Equality of Opportunity
Countless statistics show that the gap between the rich and poor has widened considerably and continues to widen. To an extreme, an economics professor at George Mason recently published a book in which he predicts the population will be divided into two groups: those who are good at working with intelligent machines, and those who can be replaced by them. This is obviously a scary outcome, but are we focusing on the wrong thing?
At the risk of offending Thomas Jefferson, individuals are not created equal. We all have unique skills and talents, and it is this diversity that helps make the world a great place. Some level of inequality is inherently good for society. Motivation to better oneself and one’s family through hard work and innovation leads to economic growth and job creation. Without financial motivation, economic systems and societies crumble. But what degree of inequality should societies tolerate or even strive for? This is an intriguing question, but one that may be impossible to answer.
Most politicians, economists, and journalists are focusing on equality of outcome, which I believe is the wrong area of focus. The inherent dynamic nature of the human race makes this an impossibility. Rather, we should be focusing on equality of opportunity.

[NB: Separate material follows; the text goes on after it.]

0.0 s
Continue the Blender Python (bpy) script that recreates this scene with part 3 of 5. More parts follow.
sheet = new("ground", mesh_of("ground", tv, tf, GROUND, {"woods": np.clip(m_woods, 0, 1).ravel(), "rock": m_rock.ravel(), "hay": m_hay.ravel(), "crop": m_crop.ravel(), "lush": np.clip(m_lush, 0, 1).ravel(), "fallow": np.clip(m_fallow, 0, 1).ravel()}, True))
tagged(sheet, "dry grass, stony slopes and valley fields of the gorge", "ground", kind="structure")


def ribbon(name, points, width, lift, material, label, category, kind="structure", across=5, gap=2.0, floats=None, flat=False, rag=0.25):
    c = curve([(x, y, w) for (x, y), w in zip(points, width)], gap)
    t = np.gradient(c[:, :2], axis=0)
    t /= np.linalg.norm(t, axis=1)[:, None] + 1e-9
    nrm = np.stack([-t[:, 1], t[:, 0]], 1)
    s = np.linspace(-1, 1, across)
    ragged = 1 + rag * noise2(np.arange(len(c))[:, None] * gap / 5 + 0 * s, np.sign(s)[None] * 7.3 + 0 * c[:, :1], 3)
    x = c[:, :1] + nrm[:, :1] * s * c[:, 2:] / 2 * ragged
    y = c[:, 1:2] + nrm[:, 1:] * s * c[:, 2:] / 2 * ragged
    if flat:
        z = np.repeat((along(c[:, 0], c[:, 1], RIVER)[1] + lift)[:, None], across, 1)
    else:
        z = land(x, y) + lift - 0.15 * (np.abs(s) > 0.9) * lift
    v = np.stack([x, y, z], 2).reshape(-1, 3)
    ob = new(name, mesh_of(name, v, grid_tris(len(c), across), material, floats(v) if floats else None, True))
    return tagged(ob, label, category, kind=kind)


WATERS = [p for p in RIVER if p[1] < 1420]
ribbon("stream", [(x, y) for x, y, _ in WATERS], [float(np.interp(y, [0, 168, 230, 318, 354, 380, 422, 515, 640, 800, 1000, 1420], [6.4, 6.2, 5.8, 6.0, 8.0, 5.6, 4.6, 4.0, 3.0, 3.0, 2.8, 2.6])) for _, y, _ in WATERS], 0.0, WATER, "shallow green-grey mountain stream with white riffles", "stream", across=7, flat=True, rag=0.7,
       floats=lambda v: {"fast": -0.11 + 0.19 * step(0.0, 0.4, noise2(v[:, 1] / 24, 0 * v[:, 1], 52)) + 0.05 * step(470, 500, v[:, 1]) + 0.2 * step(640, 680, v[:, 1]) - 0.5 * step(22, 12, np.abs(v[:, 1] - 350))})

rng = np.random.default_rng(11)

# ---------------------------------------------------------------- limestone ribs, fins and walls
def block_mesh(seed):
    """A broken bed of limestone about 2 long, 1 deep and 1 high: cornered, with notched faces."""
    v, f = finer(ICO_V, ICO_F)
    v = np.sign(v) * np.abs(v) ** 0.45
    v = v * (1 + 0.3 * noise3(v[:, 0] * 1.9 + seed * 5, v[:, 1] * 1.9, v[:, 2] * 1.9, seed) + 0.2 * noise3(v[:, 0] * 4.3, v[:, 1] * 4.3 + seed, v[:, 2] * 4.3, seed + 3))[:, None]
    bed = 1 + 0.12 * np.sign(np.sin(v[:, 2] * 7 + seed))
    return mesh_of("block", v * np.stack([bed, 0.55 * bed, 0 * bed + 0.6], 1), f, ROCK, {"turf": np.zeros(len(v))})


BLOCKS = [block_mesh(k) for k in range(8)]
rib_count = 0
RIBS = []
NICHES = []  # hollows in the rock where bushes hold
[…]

The key variable to increasing equality of opportunity is education, and there are two very concerning trends in our education system – the lack of competitiveness when comparing our students with the rest of the world and the growing gap in test scores between rich and poor children in the United States. Paul Peterson, a Harvard professor, and Eric Hanushek, a senior fellow at the Hoover Institute performed an interesting study that showed a country’s economic growth is directly tied to the cognitive skills of its citizens. Countries at the top of the achievement distribution such as Korea, Taiwan, Singapore and Hong Kong had growth almost 2% per year higher than countries with average achievement statistics. In contrast, South Africa, Argentina, the Philippines, and Peru were at the bottom of the achievement distribution and had growth almost 2% lower per year than countries with average achievement statistics. Differences in education also explain disparity within our country. The current unemployment rate is 7.2%, but that jumps to 11.3% for individuals with less than a high school degree and drops to 3.5% for those who have a college degree or greater.

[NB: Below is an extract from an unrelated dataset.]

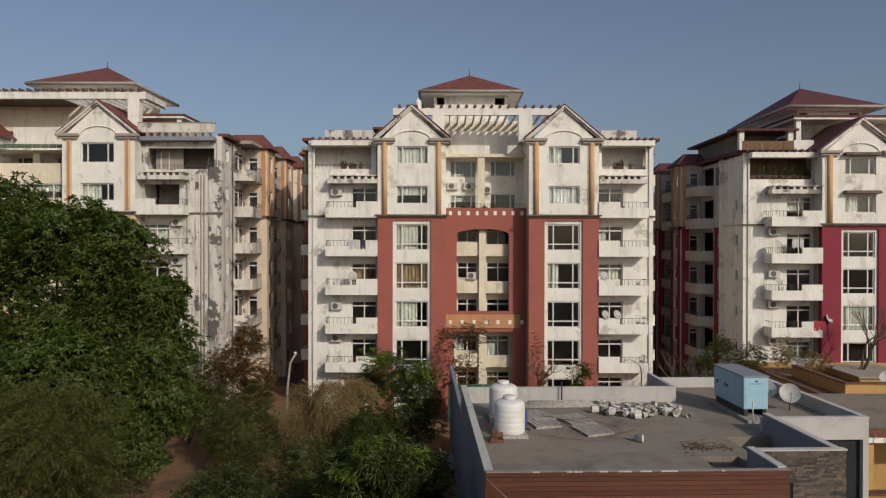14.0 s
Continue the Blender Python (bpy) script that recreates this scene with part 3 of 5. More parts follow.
def side_elevation(b, x, sgn, y0, y1, wallmat, accent, tile, warm, back=0.0):
    """The long side towards the lane: sgn -1 faces left, +1 faces right."""
    top = level(7)
    f = Face((x, y0, 0), (0, 1, 0), (-sgn, 0, 0))
    dark = tile is DARKTILE
    wins = [(1.0, 1.65, level(k) + 1.2, level(k) + 2.15) for k in range(6 if dark else 7)]
    if dark:
        wins += [(4.75, 5.3, level(k) + 1.1, level(k) + 2.2) for k in range(6)]
    doors = [(a, a + 2.6, level(k) + 0.03, level(k) + 2.4) for k in range(1, 7) for a in (4.6 + back, 11.6 + back)]
    bm = bmesh.new()
    L = y1 - y0
    if dark:
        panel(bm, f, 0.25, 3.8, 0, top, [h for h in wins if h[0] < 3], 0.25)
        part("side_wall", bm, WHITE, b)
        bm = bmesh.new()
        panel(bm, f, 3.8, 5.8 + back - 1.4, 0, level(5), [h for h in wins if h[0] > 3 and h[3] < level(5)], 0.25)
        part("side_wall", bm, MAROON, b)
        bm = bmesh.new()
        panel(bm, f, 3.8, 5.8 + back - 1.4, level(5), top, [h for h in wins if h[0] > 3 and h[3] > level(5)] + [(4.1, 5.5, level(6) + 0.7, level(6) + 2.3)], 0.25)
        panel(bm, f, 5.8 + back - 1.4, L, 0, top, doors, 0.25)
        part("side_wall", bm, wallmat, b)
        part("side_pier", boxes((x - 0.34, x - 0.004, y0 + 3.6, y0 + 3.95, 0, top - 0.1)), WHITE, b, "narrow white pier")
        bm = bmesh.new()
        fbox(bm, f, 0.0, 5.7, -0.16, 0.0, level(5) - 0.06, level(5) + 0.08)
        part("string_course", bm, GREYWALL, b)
    else:
        panel(bm, f, 0.25, L, 0, top, wins + doors, 0.25)
        part("side_wall", bm, wallmat, b)
    for h in doors:
        if dark:                      # open, unglazed recesses
            continue
        window(b, f, *h, cols=2, transom=h[3] - 0.4, n=0.12, curtain=0.15)
    for a in (4.4 + back, 11.3 + back):
        part("room_wall", boxes((min(x - sgn * 3.0, x - sgn * 3.1), max(x - sgn * 3.0, x - sgn * 3.1), y0 + a, y0 + a + 3.1, 0, top)), ROOM, b)
        for k in range(1, 8):
            part("floor_slab", boxes((min(x - sgn * 0.3, x - sgn * 3.0), max(x - sgn * 0.3, x - sgn * 3.0), y0 + a, y0 + a + 3.1, level(k) - 0.14, level(k) - 0.02)), ROOM, b)
    for h in wins:
        window(b, f, *h, cols=1, n=0.1, curtain=0.2)
    # projecting bays with balconies between them
    out = 1.9
    eave, ridge, deep = (0.05, 1.25, out + 0.4) if dark else (-0.1, 1.35, out + 1.5)
    for j, (a, w) in enumerate(((7.5 + back, 2.6), (14.5 + back, 3.0), (22.0 + back, 3.0))):
        ff = Face((x + sgn * out, y0 + a, 0), (0, 1, 0), (-sgn, 0, 0))
        front = Face((x, y0 + a, 0), (sgn, 0, 0), (0, 1, 0))
        hs = [(0.7, w - 0.7, level(k) + 0.9, level(k) + 2.3) for k in range(7)]
        bm = bmesh.new()
        ends = [(0.25, 1.1, level(k) + 0.05, level(k) + 2.2) for k in range(1, 7)] if j < 2 else []
        panel(bm, ff, 0.2, w, 0, level(5), hs, 0.2)
        panel(bm, front, 0, out, 0, level(5), [h for h in ends if h[3] < level(5)], t=0.2)
        part("bay_wall", bm, accent if j != 1 else warm, b)
        bm = bmesh.new()
        panel(bm, ff, 0.2, w, level(5), top + eave, hs, 0.2)
        panel(bm, front, 0, out, level(5), top + eave, [h for h in ends if h[3] > level(5)], t=0.2)
        part("bay_wall", bm, warm if j < 2 else WHITE, b)
        for h in ends:
            window(b, front, *h, cols=1, transom=h[3] - 0.4, n=0.08, curtain=0.2)
        for h in hs:
            window(b, ff, *h, cols=1, n=0.08, curtain=0.3)
        for u in (0.35, w - 0.35):
            bm = bmesh.new()
            fbox(bm, ff, u - 0.16, u + 0.16, -0.1, 0.0, level(5) + 0.1, top + eave - 0.05)
            part("pilaster", bm, ORANGE, b, "orange pilaster strip")
            if dark:
                bm = bmesh.new()
                fbox(bm, ff, u - 0.28, u + 0.28, -0.08, 0.0, 0.0, level(5) - 0.1)
                part("pilaster", bm, MAROON, b, "maroon pilaster strip")
        if tile is DARKTILE:
            bm = bmesh.new()
            fbox(bm, front, out - 0.75, out - 0.1, -0.06, 0.0, 0.0, level(5) - 0.1)
            part("pilaster", bm, MAROON, b, "maroon pilaster strip")
        bm = bmesh.new()
        fbox(bm, front, out - 0.45, out - 0.15, -0.08, 0.0, level(5) + 0.1, top + eave - 0.05)
        part("pilaster", bm, ORANGE, b, "orange pilaster strip")
        bm = bmesh.new()
        fbox(bm, ff, -0.2, w + 0.2, -0.2, 0.0, level(5) - 0.1, level(5) + 0.1)
        fbox(bm, front, -0.1, out + 0.2, -0.2, 0.0, level(5) - 0.1, level(5) + 0.1)
        part("string_course", bm, GRIME, b)
        # small hipped roof on the bay
        bm = bmesh.new()
        e = [ff.at(-0.4, -0.45, top + eave), ff.at(w + 0.4, -0.45, top + eave), ff.at(w + 0.4, deep, top + eave), ff.at(-0.4, deep, top + eave)]
        r = [ff.at(w / 2, 0.7, top + ridge), ff.at(w / 2, deep, top + ridge)]
        v = [bm.verts.new(p) for p in e + r]
        for i in ((0, 1, 4), (1, 2, 5, 4), (2, 3, 5), (3, 0, 4, 5), (3, 2, 1, 0)):
            bm.faces.new([v[k] for k in i])
        part("hipped_roof", bm, tile, b, "tiled hipped roof")
    # balconies ahead of the first bay and the second
    for a0, a1 in ((4.4 + back, 7.4 + back), (11.4 + back, 14.3 + back)):
        ff = Face((x, y0, 0), (0, 1, 0), (-sgn, 0, 0))
        for k in range(1, 7):
            z = level(k)
            bm = bmesh.new()
            fbox(bm, ff, a0, a1, -1.5, 0.0, z - 0.14, z)
            fbox(bm, ff, a0, a1, -1.5, -1.38, z, z + 0.75)
            fbox(bm, ff, a0, a0 + 0.12, -1.38, 0.0, z, z + 0.75)
            bal = part("balcony", bm, wallmat if k % 3 or wallmat is STAINED else warm, b)
            railing(bal, ff, a0 + 0.1, a1 - 0.1, -1.44, z + 0.75, z + 1.1)
        bm = bmesh.new()
        fbox(bm, ff, a0, a1, -1.5, 0.0, top - 0.1, top + 0.15)
        if not dark:
            part("balcony_roof", bm, CONCRETE, b)
    # eave of the main roof
    bm = bmesh.new()
    fbox(bm, f, 0, L, -0.5, 0.3, top, top + 0.22)
    part("eave", bm, tile, b)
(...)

Improving our education system will enhance our economic growth and expand opportunities for individuals to climb the economic ladder. But how do we best do this? Throwing money at the problem will not solve it. According to Peterson and Hanushek, the U.S. spends on average $12,000 per pupil in grades K-12, one of the highest amounts in the world. Furthermore, states that spent more per pupil did not see higher student performance. How we spend money is much more important than how much we spend. Where to get the most bang for the buck, in my opinion, is by spending money on those that directly impact our students: our teachers. Deciding how to distribute increased funds to teachers should be based on rewarding the most effective teachers, however assessing teacher effectiveness is no easy task. National student test scores contain biases, and results can be skewed by influences outside of the classroom. According to an article in The Economist, a recent study attempted to strip out the biases in test scores and quantify the importance of good teachers. This study found, “exposure to better teachers is associated with an increased probability of attending university, and among pupils who go on to university, with attendance at better ones, as well as with higher earnings.” The study also found that, “good teachers also seem to reduce odds of teenage pregnancy and raise participation in retirement-savings plans.” The authors of the study quantified that the impact of swapping an average teacher in place of a teacher at the bottom of the value-added spectrum raises the collective lifetime income of each class they teach by $1.4 million. A study by the Bill & Melinda Gates foundation further supported the importance of teachers by concluding that, “some teachers can produce test-score gains regardless of the past performance of their students.”
In Coming Apart, Charles Murray depicts our society as one in which the new upper class has segregated themselves from others and leads a life that does not intersect with other socioeconomic groups. He traces this trend to the significant increase in cognitive ability at top tier colleges in the late 1950s and early 1960s. Men and women at these top tier colleges then married and had children. The parents’ high income levels allowed both nature and nurture to take effect and spawn a group of highly intelligent and motivated children with parents that would invest great sums of time and money in their education. Many social economists fear the self-perpetuating nature of this cycle. The question is not a matter of inhibiting this cycle, but rather how do we raise the standards of education for those that were not born with the same resources.
I believe the answers to increasing the equality of opportunity lie in a combination of increasing pay of our good teachers, allowing school districts to terminate underperforming teachers, and giving families choice in which schools to attend. I believe these three steps will strengthen our education system and lay the groundwork for future economic growth. Admittedly it will take time and patience before we see any effects of these efforts, but we should focus on what we can control, not on what is out of our control. Let’s provide a wonderful opportunity for all. The outcomes will follow.